En muchos tiempos de la humanidad se ha hablado de su emancipación frente a distintas ataduras. Los extensos trabajos teóricos, las incontables discusiones y proyectos políticos que existieron al respecto nos hablan de una fe histórica en la humanidad como un proyecto inacabado, repleto de vicios y fallas, pero con una capacidad de mejoramiento imperecedera. Creo que el desvanecimiento de la creencia de las ideas, o al menos su aislamiento de los círculos de discusión comunes (esa manía de negarnos de hablar de política), ha ido erosionando la fe en el proyecto humano entre un hilo peligroso de creer el espíritu como un proyecto realizado o sin remedio. Los dos son errores intolerables y más que nunca es preciso recuperar esa fe basada en el convencimiento de poder cambiar al servicio de una virtud fraternal desde el reconocimiento del individuo, de sus diferencias y pasiones y la diversidad desde una perspectiva de posibilidad.

Innumerables veces (y aún cada de vez en cuando) se emplearon páginas y gritos insondables para reclamar la separación del estado y la iglesia, para derrocar a tiranos y devolver al pueblo el ejercicio de moldear al estado. Esas batallas nos hacen eco en las decisiones que se toman en las sociedades contemporáneas, pues como cualquier proceso social o político, sirvieron para múltiples propósitos, rara vez cumplieron la ecuación A=B sin bifurcarse en consecuencias inimaginables y difícilmente conocieron un inicio, mucho menos conocerán un final.
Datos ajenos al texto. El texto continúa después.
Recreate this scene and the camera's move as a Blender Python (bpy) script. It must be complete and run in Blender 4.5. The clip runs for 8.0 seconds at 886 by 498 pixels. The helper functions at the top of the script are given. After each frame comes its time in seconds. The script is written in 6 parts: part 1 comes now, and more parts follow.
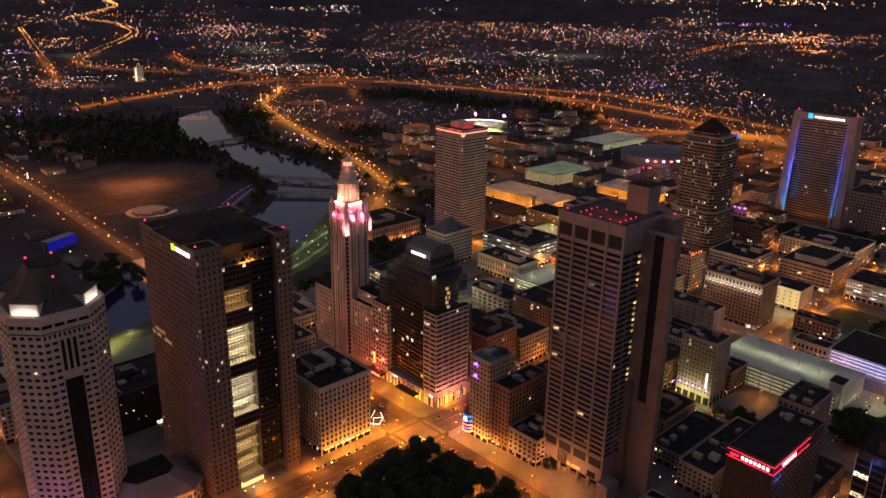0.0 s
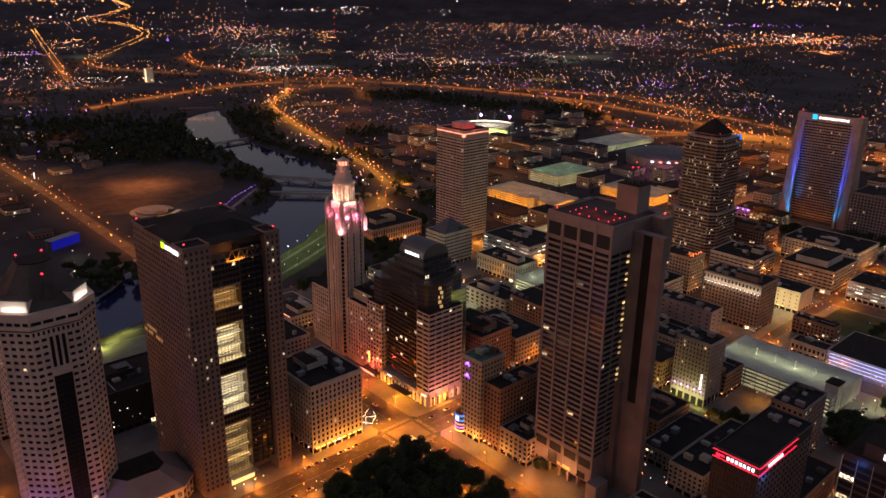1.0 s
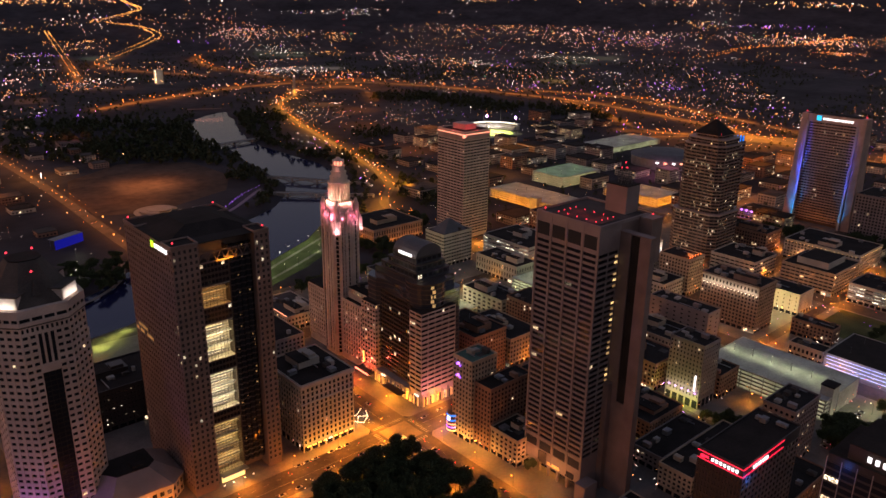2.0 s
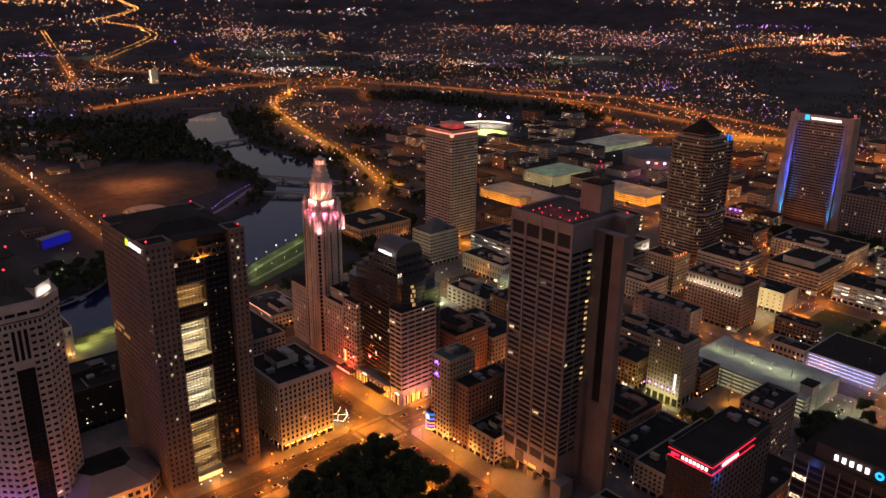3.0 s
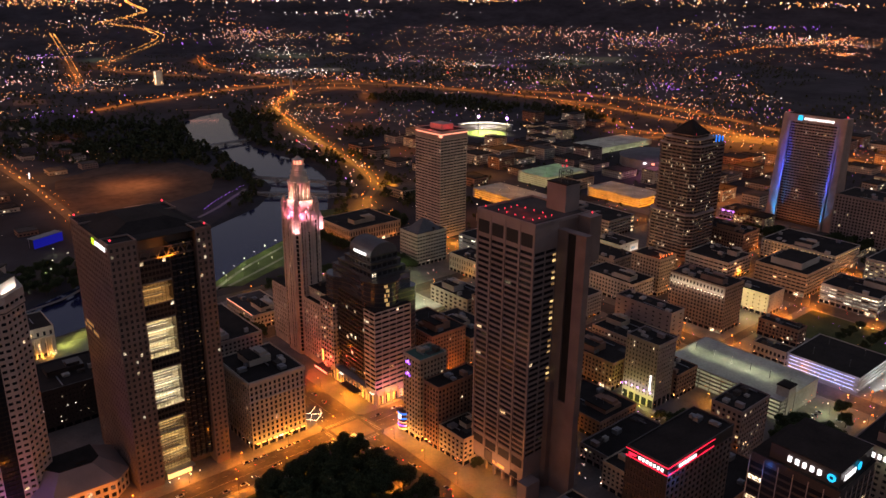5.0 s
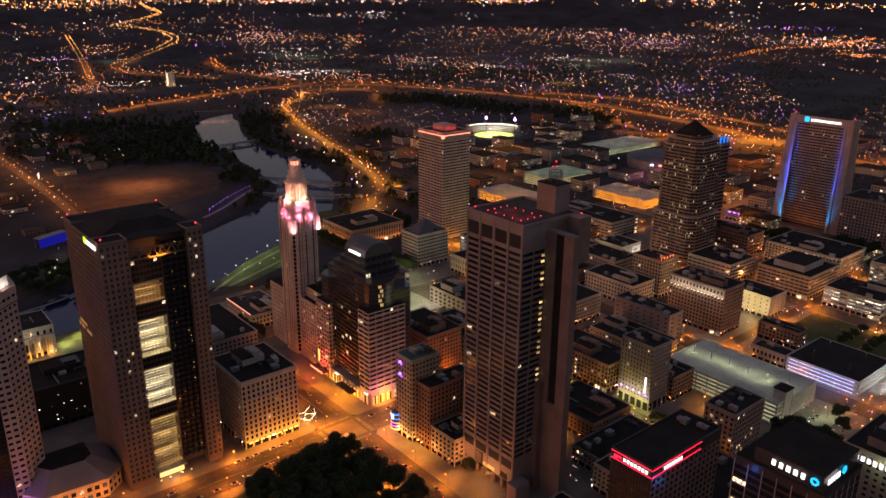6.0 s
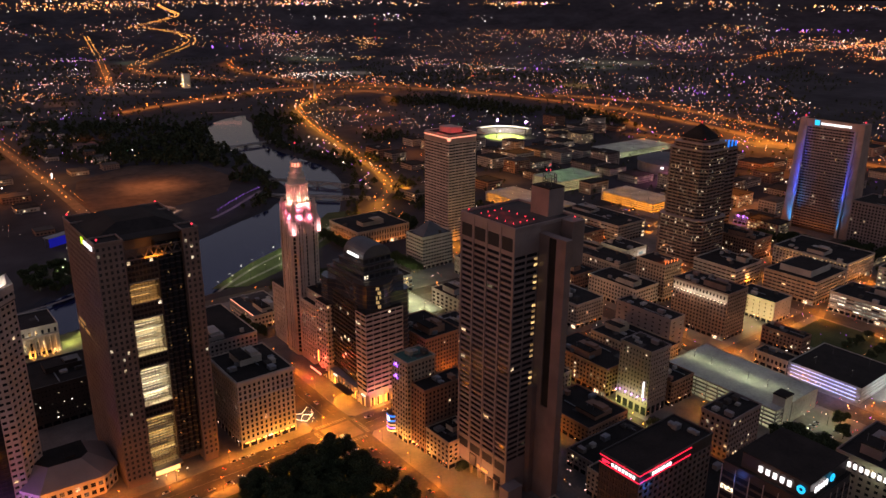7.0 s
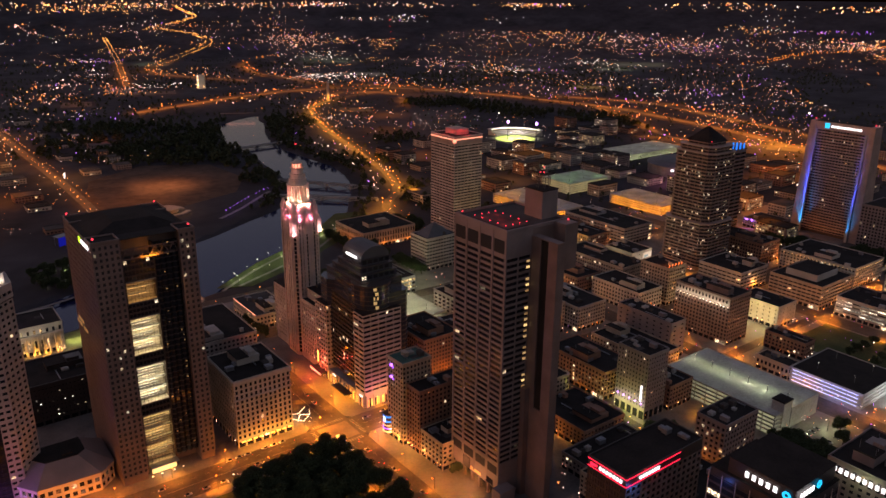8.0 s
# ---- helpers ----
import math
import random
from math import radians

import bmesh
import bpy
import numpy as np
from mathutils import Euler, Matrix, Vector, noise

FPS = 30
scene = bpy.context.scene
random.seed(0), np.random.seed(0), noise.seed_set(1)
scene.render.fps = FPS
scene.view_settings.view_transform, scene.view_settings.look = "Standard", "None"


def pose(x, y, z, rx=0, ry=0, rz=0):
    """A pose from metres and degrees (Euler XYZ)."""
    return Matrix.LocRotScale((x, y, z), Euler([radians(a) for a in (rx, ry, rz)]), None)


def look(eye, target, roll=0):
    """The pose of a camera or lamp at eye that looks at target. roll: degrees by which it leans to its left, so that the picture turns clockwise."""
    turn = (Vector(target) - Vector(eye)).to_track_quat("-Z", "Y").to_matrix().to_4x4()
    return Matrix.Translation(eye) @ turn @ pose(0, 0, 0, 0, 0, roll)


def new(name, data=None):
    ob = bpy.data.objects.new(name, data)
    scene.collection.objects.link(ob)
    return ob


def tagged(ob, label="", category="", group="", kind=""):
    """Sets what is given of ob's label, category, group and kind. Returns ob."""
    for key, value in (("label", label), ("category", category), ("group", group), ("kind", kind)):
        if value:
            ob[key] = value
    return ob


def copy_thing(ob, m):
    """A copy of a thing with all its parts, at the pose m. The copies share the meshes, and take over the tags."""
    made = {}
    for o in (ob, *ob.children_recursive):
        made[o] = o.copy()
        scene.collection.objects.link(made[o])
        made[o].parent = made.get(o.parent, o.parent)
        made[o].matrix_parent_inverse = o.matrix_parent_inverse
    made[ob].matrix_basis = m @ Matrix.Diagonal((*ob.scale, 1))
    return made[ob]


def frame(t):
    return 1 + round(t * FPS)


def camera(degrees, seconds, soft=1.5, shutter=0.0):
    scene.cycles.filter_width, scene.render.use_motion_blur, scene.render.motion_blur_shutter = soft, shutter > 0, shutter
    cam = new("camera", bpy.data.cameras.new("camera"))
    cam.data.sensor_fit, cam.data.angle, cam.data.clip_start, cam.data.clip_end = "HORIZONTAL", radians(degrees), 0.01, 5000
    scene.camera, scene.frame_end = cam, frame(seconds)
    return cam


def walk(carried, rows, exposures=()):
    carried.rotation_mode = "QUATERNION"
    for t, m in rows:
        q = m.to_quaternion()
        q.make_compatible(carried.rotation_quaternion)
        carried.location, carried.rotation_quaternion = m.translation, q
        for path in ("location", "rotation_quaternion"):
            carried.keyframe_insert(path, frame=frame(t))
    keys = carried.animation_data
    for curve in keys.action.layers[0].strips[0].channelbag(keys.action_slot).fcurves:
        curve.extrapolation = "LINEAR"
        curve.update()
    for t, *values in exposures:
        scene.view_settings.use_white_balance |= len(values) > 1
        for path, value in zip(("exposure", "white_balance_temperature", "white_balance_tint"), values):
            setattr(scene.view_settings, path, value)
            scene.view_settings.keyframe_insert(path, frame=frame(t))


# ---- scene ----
cam = camera(59.9, 8.0)
PATH = [
    (0, (-3.19, 2.497, 305.697), (-1.893, 3.874, 305.048), 1.0),
    (0.5, (1.143, -2.333, 305.356), (2.44, -0.955, 304.709), 1.0),
    (1, (6.108, -7.366, 304.794), (7.384, -5.968, 304.148), 0.9),
    (2.5, (20.98, -22.743, 303.956), (22.233, -21.323, 303.314), 0.8),
    (3, (26.413, -28.014, 303.787), (27.668, -26.595, 303.144), 0.8),
    (3.5, (31.702, -32.664, 303.664), (32.957, -31.245, 303.024), 0.7),
    (4, (36.89, -37.429, 303.793), (38.14, -36.004, 303.154), 0.7),
    (4.5, (41.523, -41.886, 303.46), (42.766, -40.456, 302.821), 0.7),
    (6, (58.386, -56.091, 302.516), (59.592, -54.628, 301.88), 0.5),
    (6.5, (63.235, -60.626, 302.824), (64.426, -59.148, 302.191), 0.5),
    (7, (68.868, -65.071, 303.28), (70.042, -63.58, 302.648), 0.5),
    (7.5, (74.094, -69.505, 303.299), (75.253, -68.002, 302.669), 0.5),
    (8, (79.368, -73.916, 303.843), (80.509, -72.399, 303.214), 0.5),
]
walk(cam, [(t, look(eye, target, roll)) for t, eye, target, roll in PATH])

# x runs north, y runs west, z up; Broad Street is the line x = 314, High Street the line y = 363

# ---- world: dusk sky, the afterglow still on it ----
world = bpy.data.worlds.new("dusk")
scene.world = world
world.use_nodes = True
wn = world.node_tree.nodes
sky = wn.new("ShaderNodeTexSky")
sky.sky_type = "NISHITA"
sky.sun_disc = False
sky.sun_elevation = radians(1.0)
sky.sun_rotation = radians(305)
sky.dust_density = 3.0
tint = wn.new("ShaderNodeMixRGB")
tint.blend_type = "MULTIPLY"
tint.inputs[0].default_value = 1.0
tint.inputs[2].default_value = (1.0, 0.80, 1.0, 1)
world.node_tree.links.new(sky.outputs[0], tint.inputs[1])
world.node_tree.links.new(tint.outputs[0], wn["Background"].inputs[0])
wn["Background"].inputs[1].default_value = 0.37
scene.view_settings.exposure = 0.14

SODIUM = (1.0, 0.265, 0.016)
AMBER = (1.0, 0.35, 0.028)
WHITE = (1.0, 0.86, 0.66)
GREENISH = (0.86, 1.0, 0.55)
PURPLE = (0.45, 0.16, 1.0)
RED = (1.0, 0.05, 0.06)
BLUE = (0.03, 0.22, 1.0)


def glow(place, colour, watts, radius=0.5):
    data = bpy.data.lights.new("lamp_light", "POINT")
    data.color, data.energy, data.shadow_soft_size = colour, watts, radius
    ob = new("lamp_light", data)
    ob.location = place
    return ob


def flood(place, target, colour, watts, wide=2.0, deep=2.0, spread=180):
    data = bpy.data.lights.new("flood_light", "AREA")
    data.shape, data.size, data.size_y = "RECTANGLE", wide, deep
    data.color, data.energy, data.spread = colour, watts, radians(spread)
    ob = new("flood_light", data)
    ob.matrix_world = look(place, target)
    return ob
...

La división necesaria y analizada en dimensiones distintas por una línea de pensamiento trazada desde los griegos hasta el romanticismo de separar la esfera privada del ciudadano respecto a la política, han llevado a la falsa idea de que la libre asociación de empresa y la propiedad privada son los máximos exponentes de la libertad. La emancipación del hombre postmoderno radica precisamente en eso; en reconocer la libertad como una virtud cambiante. 
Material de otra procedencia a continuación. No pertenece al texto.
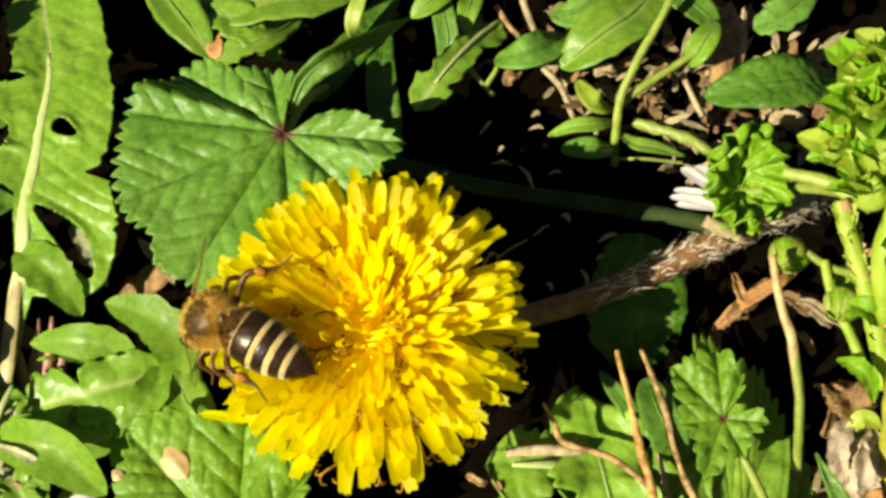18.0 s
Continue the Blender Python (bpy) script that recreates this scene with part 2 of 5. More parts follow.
def part(name, me, parent, label="", m=None):
    """A mesh as one part under its thing; m is the pose in the thing's own space."""
    ob = new(name, me)
    ob.parent = parent
    if m is not None:
        ob.matrix_basis = m
    if label:
        ob["label"] = label
    return ob


def bend(points, n):
    """n + 1 places on a smooth line through the points."""
    pts = [points[0] * 2 - points[1], *points, points[-1] * 2 - points[-2]]
    out = []
    for k in range(n + 1):
        s = k / n * (len(points) - 1)
        i = min(int(s), len(points) - 2)
        f = s - i
        a, b, c, d = pts[i : i + 4]
        out.append(0.5 * (2 * b + (c - a) * f + (2 * a - 5 * b + 4 * c - d) * f * f + (3 * b - a - 3 * c + d) * f**3))
    return out


def tube_data(points, radii, sides=8, steps=12, flat=1.0, rough=0.0):
    """Vertices and faces of a round rod along the points; radii in metres."""
    line = bend(points, steps)
    verts, faces = [], []
    side = None
    for k, p in enumerate(line):
        d = (line[min(k + 1, steps)] - line[max(k - 1, 0)]).normalized()
        if side is None:
            side = d.cross(Vector((0, 0, 1)))
            side = side.normalized() if side.length > 0.1 else d.orthogonal().normalized()
        side = (side - d * side.dot(d)).normalized()
        other = d.cross(side)
        s = k / steps * (len(radii) - 1)
        i = min(int(s), len(radii) - 2)
        r = radii[i] + (radii[i + 1] - radii[i]) * (s - i)
        for j in range(sides):
            a = 2 * math.pi * j / sides
            w = r * (1 + rough * noise.noise(p * 900 + Vector((a, 0, 0))))
            verts.append(p + side * math.cos(a) * w + other * math.sin(a) * w * flat)
    for k in range(steps):
        for j in range(sides):
            a, b = k * sides + j, k * sides + (j + 1) % sides
            faces.append((a, b, b + sides, a + sides))
    faces.append(tuple(range(sides))[::-1])
    faces.append(tuple(range(steps * sides, (steps + 1) * sides)))
    return verts, faces


def tube(name, points, radii, material, sides=8, steps=12, flat=1.0, rough=0.0):
    return mesh_of(name, *tube_data(points, radii, sides, steps, flat, rough), material)


def joined(name, pieces, material, smooth=True, **layers):
    verts, faces = [], []
    for v, f in pieces:
        n = len(verts)
        verts += v
        faces += [tuple(i + n for i in face) for face in f]
    return mesh_of(name, verts, faces, material, smooth, **layers)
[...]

La nefasta asociación entre una economía de explotación y unos miedos tradicionales han servido en manos de pocos como mecanismos de control para perseguir la autocensura de nuestros proyectos de vida y nuestras vocaciones. Mi propuesta de hoy es un llamado a lo desconocido, a lo crítico: tomar las riendas de la razón y permitir el crecimiento de interacciones plenas, donde la moda y las presiones sociales no se piensen a través del miedo y muchos menos obstaculicen la capacidad de un individuo para pensarse y concebirse de formas distintas. Acercarnos a un compromiso privado, pero social con el amor místico del mundo, transformado en formas de vivir dignas a través de metas diversas y posibles, de una dieta saludable, de un consumo circular, una sexualidad plena, un ejercicio balanceado y un compromiso por el respeto y la búsqueda del proyecto político y religioso desde las manos colectivas. Interacciones fuertes por la riqueza que permiten las diferencias. Pero esto solo es posible reconociéndonos por lo que somos, liberándonos de las ataduras de concebirnos como algo por mejorar, como una versión indigna respecto a un futuro brillante. Es preciso pensar el hombre como un fin en sí mismo, no una herramienta para un negocio, no un cuerpo por mejorar. Solo así podremos liberarnos de la vergüenza pública que acosa nuestra sociedad. Celebrar la vida constantemente como aquello que es venerable y, en ese cambio de perspectiva, cuando el presente se convierta en un estado suficiente y rico, encontraremos la libertad. La vida pensada no como un edificio, sino como un río.